Your instructions:
Quote the listing in full, exactly as given, minus any pictures.

-- start --

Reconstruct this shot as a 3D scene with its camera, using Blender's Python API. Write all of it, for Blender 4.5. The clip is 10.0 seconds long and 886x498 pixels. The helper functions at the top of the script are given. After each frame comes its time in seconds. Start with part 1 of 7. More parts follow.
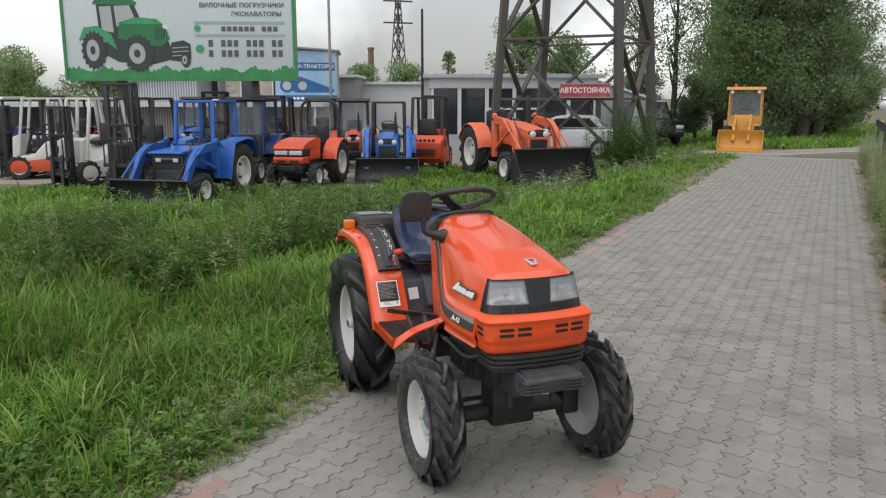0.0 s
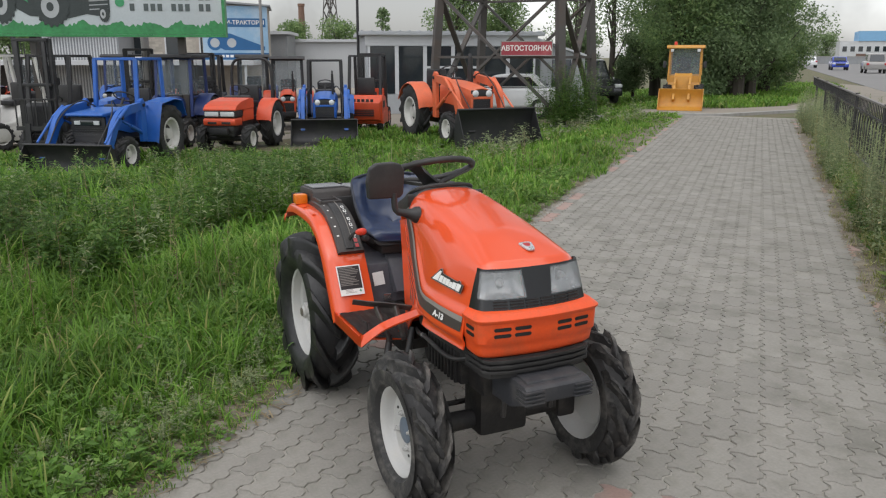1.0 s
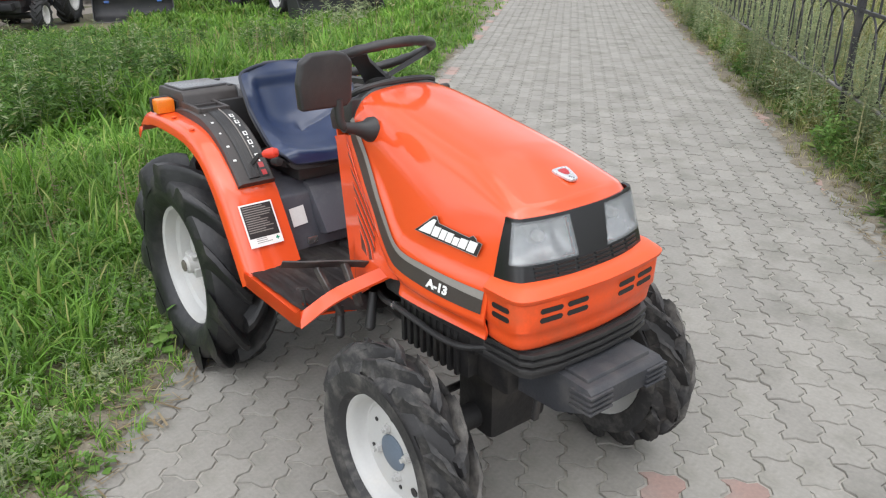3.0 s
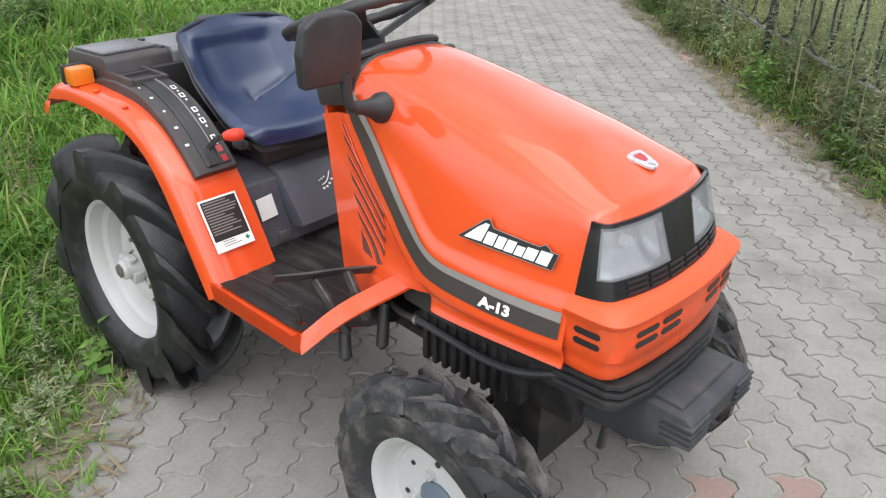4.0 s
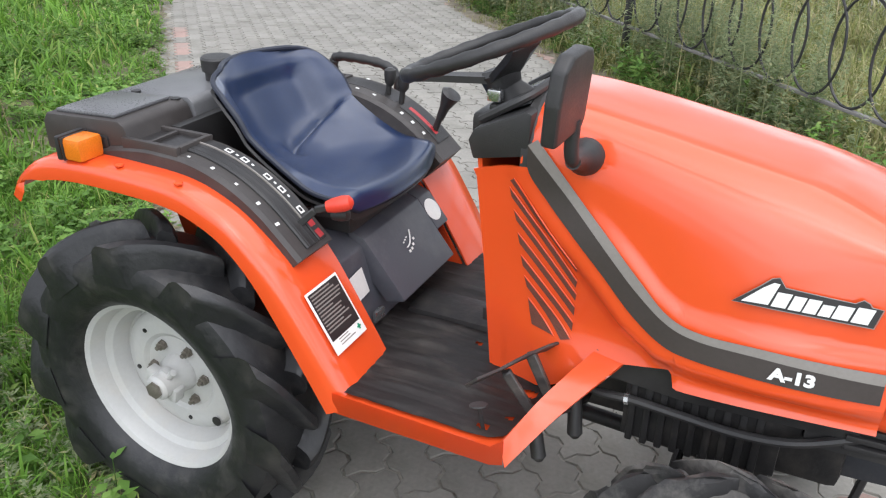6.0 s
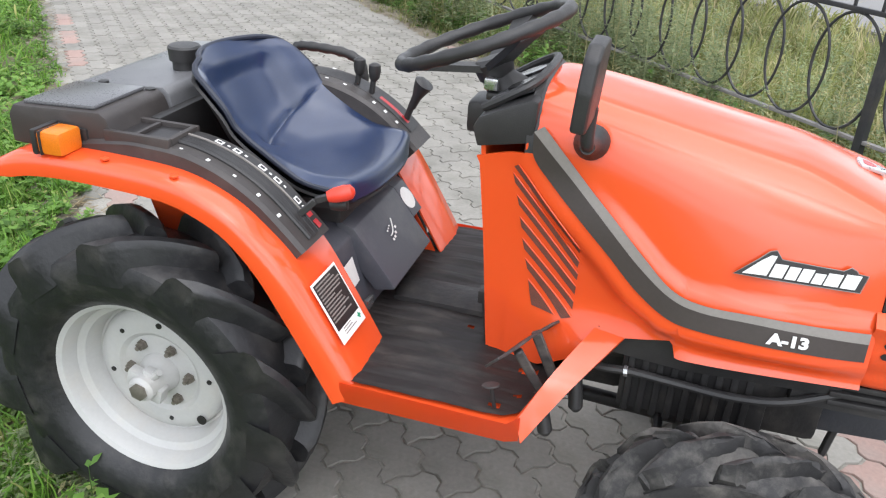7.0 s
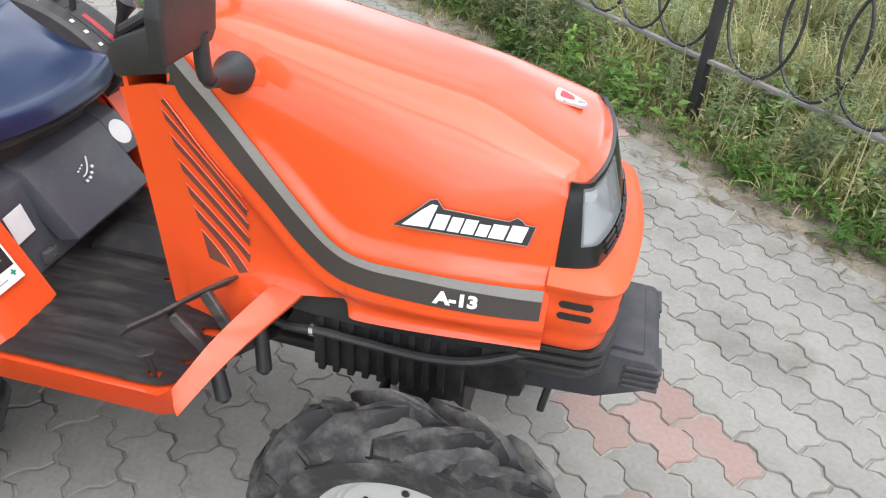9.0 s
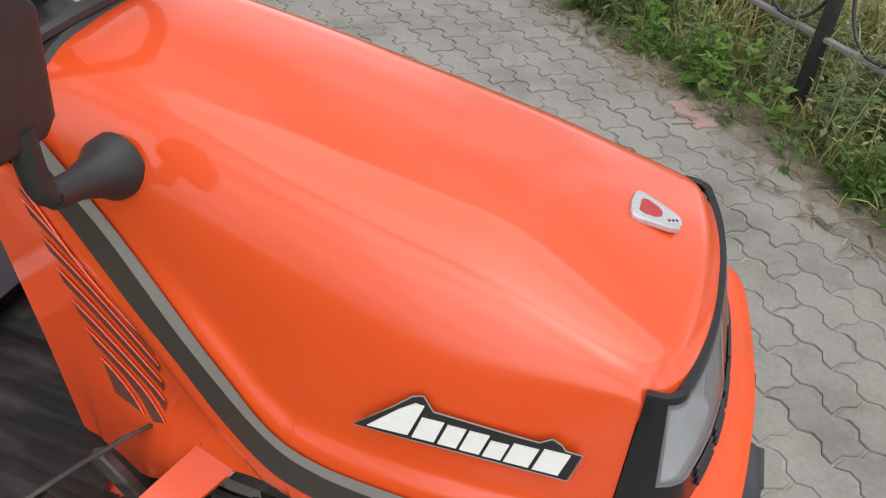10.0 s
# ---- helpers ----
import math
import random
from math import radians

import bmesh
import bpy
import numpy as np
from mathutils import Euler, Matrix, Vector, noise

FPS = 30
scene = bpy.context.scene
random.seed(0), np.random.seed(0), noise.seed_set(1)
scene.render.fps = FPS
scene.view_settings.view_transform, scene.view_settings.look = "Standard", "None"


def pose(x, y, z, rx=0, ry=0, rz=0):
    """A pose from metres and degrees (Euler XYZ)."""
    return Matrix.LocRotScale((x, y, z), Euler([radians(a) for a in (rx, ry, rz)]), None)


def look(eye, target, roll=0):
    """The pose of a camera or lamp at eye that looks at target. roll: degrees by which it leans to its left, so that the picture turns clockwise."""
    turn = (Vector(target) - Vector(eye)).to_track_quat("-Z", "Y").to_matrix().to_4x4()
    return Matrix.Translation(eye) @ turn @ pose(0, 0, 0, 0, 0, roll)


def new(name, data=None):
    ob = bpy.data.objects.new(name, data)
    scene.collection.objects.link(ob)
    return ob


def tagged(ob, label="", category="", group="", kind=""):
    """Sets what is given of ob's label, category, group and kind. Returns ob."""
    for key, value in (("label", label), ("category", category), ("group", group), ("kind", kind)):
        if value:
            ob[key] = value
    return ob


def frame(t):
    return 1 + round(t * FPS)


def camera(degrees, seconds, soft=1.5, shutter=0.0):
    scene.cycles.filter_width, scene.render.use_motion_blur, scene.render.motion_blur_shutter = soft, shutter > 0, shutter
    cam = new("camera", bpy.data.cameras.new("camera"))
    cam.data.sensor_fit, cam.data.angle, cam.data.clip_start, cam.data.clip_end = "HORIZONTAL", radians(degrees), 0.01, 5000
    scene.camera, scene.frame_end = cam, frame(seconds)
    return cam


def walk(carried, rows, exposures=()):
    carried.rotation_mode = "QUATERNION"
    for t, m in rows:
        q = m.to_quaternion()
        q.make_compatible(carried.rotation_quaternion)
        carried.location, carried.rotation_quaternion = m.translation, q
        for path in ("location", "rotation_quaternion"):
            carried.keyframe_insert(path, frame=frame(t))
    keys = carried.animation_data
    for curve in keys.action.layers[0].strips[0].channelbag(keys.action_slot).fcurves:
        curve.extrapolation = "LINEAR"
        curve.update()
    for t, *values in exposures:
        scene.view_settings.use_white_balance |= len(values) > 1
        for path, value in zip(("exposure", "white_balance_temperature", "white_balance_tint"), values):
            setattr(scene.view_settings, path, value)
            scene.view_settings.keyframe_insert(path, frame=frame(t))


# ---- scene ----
cam = camera(58.3, 10.0, 1.2)
METRES, EYE, TILT, LEAN, TURN = 4.56, 1.588, -10.9, 0.0, 69.52
FIRST_X, FIRST_Y = 4.171, -1.408
ROWS = [
    (0.0, 0.0, 0.0, 0.0, 0.0, 0.0, -0.0),
    (0.5, -0.0245, 0.0558, 0.0094, -1.78, -1.09, 0.37),
    (1.0, -0.0324, 0.1145, 0.0174, -4.65, -2.88, 0.8),
    (1.5, -0.036, 0.1743, 0.0288, -7.67, -5.26, 1.9),
    (2.0, -0.0621, 0.234, 0.0371, -11.35, -7.74, 3.29),
    (2.5, -0.0751, 0.291, 0.0384, -13.78, -9.82, 3.5),
    (4.0, -0.132, 0.4474, 0.0573, -26.27, -17.44, 4.26),
    (4.5, -0.1528, 0.5012, 0.0664, -30.74, -18.09, 5.32),
    (5.0, -0.1921, 0.5306, 0.0734, -35.42, -18.27, 6.12),
    (5.5, -0.2108, 0.5686, 0.0755, -39.18, -18.39, 6.93),
    (7.0, -0.2731, 0.6372, 0.0884, -52.13, -20.51, 5.79),
    (7.5, -0.2695, 0.6191, 0.083, -55.26, -21.65, 6.2),
    (8.0, -0.2524, 0.5845, 0.0767, -56.73, -22.41, 6.66),
    (8.5, -0.2274, 0.5553, 0.0736, -56.39, -24.14, 6.01),
    (9.0, -0.1774, 0.5764, 0.0747, -56.32, -26.98, 4.89),
    (9.5, -0.1235, 0.6042, 0.0737, -53.75, -29.79, 4.32),
    (10.0, -0.0697, 0.633, 0.0806, -50.91, -31.89, 4.29),
]
walk(cam, [(t, pose(FIRST_X, FIRST_Y, EYE, TILT, LEAN, TURN) @ pose(METRES * x, METRES * y, METRES * z, 90 + pitch, roll, yaw)) for t, x, y, z, yaw, pitch, roll in ROWS],
     [(0.0, 0.25, 6500, 10), (1.0, 0.25, 6500, 10), (2.0, 0.35, 6500, 10), (2.5, 0.68, 6400, 10), (4.0, 0.9, 6250, 10), (4.5, 0.88, 6220, 10), (5.0, 1.05, 6200, 11), (5.5, 0.88, 6200, 11), (7.0, 1.06, 6200, 11), (7.5, 1.22, 6150, 11), (9.0, 1.13, 6200, 11), (9.5, 0.9, 6350, 11), (10.0, 0.42, 6500, 11)])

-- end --

Exercise answer:
Reconstruct this shot as a 3D scene with its camera, using Blender's Python API. Write all of it, for Blender 4.5. The clip is 10.0 seconds long and 886x498 pixels. The helper functions at the top of the script are given. After each frame comes its time in seconds. Start with part 1 of 7. More parts follow.
0.0 s
1.0 s
3.0 s
4.0 s
6.0 s
7.0 s
9.0 s
10.0 s
# ---- helpers ----
import math
import random
from math import radians

import bmesh
import bpy
import numpy as np
from mathutils import Euler, Matrix, Vector, noise

FPS = 30
scene = bpy.context.scene
random.seed(0), np.random.seed(0), noise.seed_set(1)
scene.render.fps = FPS
scene.view_settings.view_transform, scene.view_settings.look = "Standard", "None"


def pose(x, y, z, rx=0, ry=0, rz=0):
    """A pose from metres and degrees (Euler XYZ)."""
    return Matrix.LocRotScale((x, y, z), Euler([radians(a) for a in (rx, ry, rz)]), None)


def look(eye, target, roll=0):
    """The pose of a camera or lamp at eye that looks at target. roll: degrees by which it leans to its left, so that the picture turns clockwise."""
    turn = (Vector(target) - Vector(eye)).to_track_quat("-Z", "Y").to_matrix().to_4x4()
    return Matrix.Translation(eye) @ turn @ pose(0, 0, 0, 0, 0, roll)


def new(name, data=None):
    ob = bpy.data.objects.new(name, data)
    scene.collection.objects.link(ob)
    return ob


def tagged(ob, label="", category="", group="", kind=""):
    """Sets what is given of ob's label, category, group and kind. Returns ob."""
    for key, value in (("label", label), ("category", category), ("group", group), ("kind", kind)):
        if value:
            ob[key] = value
    return ob


def frame(t):
    return 1 + round(t * FPS)


def camera(degrees, seconds, soft=1.5, shutter=0.0):
    scene.cycles.filter_width, scene.render.use_motion_blur, scene.render.motion_blur_shutter = soft, shutter > 0, shutter
    cam = new("camera", bpy.data.cameras.new("camera"))
    cam.data.sensor_fit, cam.data.angle, cam.data.clip_start, cam.data.clip_end = "HORIZONTAL", radians(degrees), 0.01, 5000
    scene.camera, scene.frame_end = cam, frame(seconds)
    return cam


def walk(carried, rows, exposures=()):
    carried.rotation_mode = "QUATERNION"
    for t, m in rows:
        q = m.to_quaternion()
        q.make_compatible(carried.rotation_quaternion)
        carried.location, carried.rotation_quaternion = m.translation, q
        for path in ("location", "rotation_quaternion"):
            carried.keyframe_insert(path, frame=frame(t))
    keys = carried.animation_data
    for curve in keys.action.layers[0].strips[0].channelbag(keys.action_slot).fcurves:
        curve.extrapolation = "LINEAR"
        curve.update()
    for t, *values in exposures:
        scene.view_settings.use_white_balance |= len(values) > 1
        for path, value in zip(("exposure", "white_balance_temperature", "white_balance_tint"), values):
            setattr(scene.view_settings, path, value)
            scene.view_settings.keyframe_insert(path, frame=frame(t))


# ---- scene ----
cam = camera(58.3, 10.0, 1.2)
METRES, EYE, TILT, LEAN, TURN = 4.56, 1.588, -10.9, 0.0, 69.52
FIRST_X, FIRST_Y = 4.171, -1.408
ROWS = [
    (0.0, 0.0, 0.0, 0.0, 0.0, 0.0, -0.0),
    (0.5, -0.0245, 0.0558, 0.0094, -1.78, -1.09, 0.37),
    (1.0, -0.0324, 0.1145, 0.0174, -4.65, -2.88, 0.8),
    (1.5, -0.036, 0.1743, 0.0288, -7.67, -5.26, 1.9),
    (2.0, -0.0621, 0.234, 0.0371, -11.35, -7.74, 3.29),
    (2.5, -0.0751, 0.291, 0.0384, -13.78, -9.82, 3.5),
    (4.0, -0.132, 0.4474, 0.0573, -26.27, -17.44, 4.26),
    (4.5, -0.1528, 0.5012, 0.0664, -30.74, -18.09, 5.32),
    (5.0, -0.1921, 0.5306, 0.0734, -35.42, -18.27, 6.12),
    (5.5, -0.2108, 0.5686, 0.0755, -39.18, -18.39, 6.93),
    (7.0, -0.2731, 0.6372, 0.0884, -52.13, -20.51, 5.79),
    (7.5, -0.2695, 0.6191, 0.083, -55.26, -21.65, 6.2),
    (8.0, -0.2524, 0.5845, 0.0767, -56.73, -22.41, 6.66),
    (8.5, -0.2274, 0.5553, 0.0736, -56.39, -24.14, 6.01),
    (9.0, -0.1774, 0.5764, 0.0747, -56.32, -26.98, 4.89),
    (9.5, -0.1235, 0.6042, 0.0737, -53.75, -29.79, 4.32),
    (10.0, -0.0697, 0.633, 0.0806, -50.91, -31.89, 4.29),
]
walk(cam, [(t, pose(FIRST_X, FIRST_Y, EYE, TILT, LEAN, TURN) @ pose(METRES * x, METRES * y, METRES * z, 90 + pitch, roll, yaw)) for t, x, y, z, yaw, pitch, roll in ROWS],
     [(0.0, 0.25, 6500, 10), (1.0, 0.25, 6500, 10), (2.0, 0.35, 6500, 10), (2.5, 0.68, 6400, 10), (4.0, 0.9, 6250, 10), (4.5, 0.88, 6220, 10), (5.0, 1.05, 6200, 11), (5.5, 0.88, 6200, 11), (7.0, 1.06, 6200, 11), (7.5, 1.22, 6150, 11), (9.0, 1.13, 6200, 11), (9.5, 0.9, 6350, 11), (10.0, 0.42, 6500, 11)])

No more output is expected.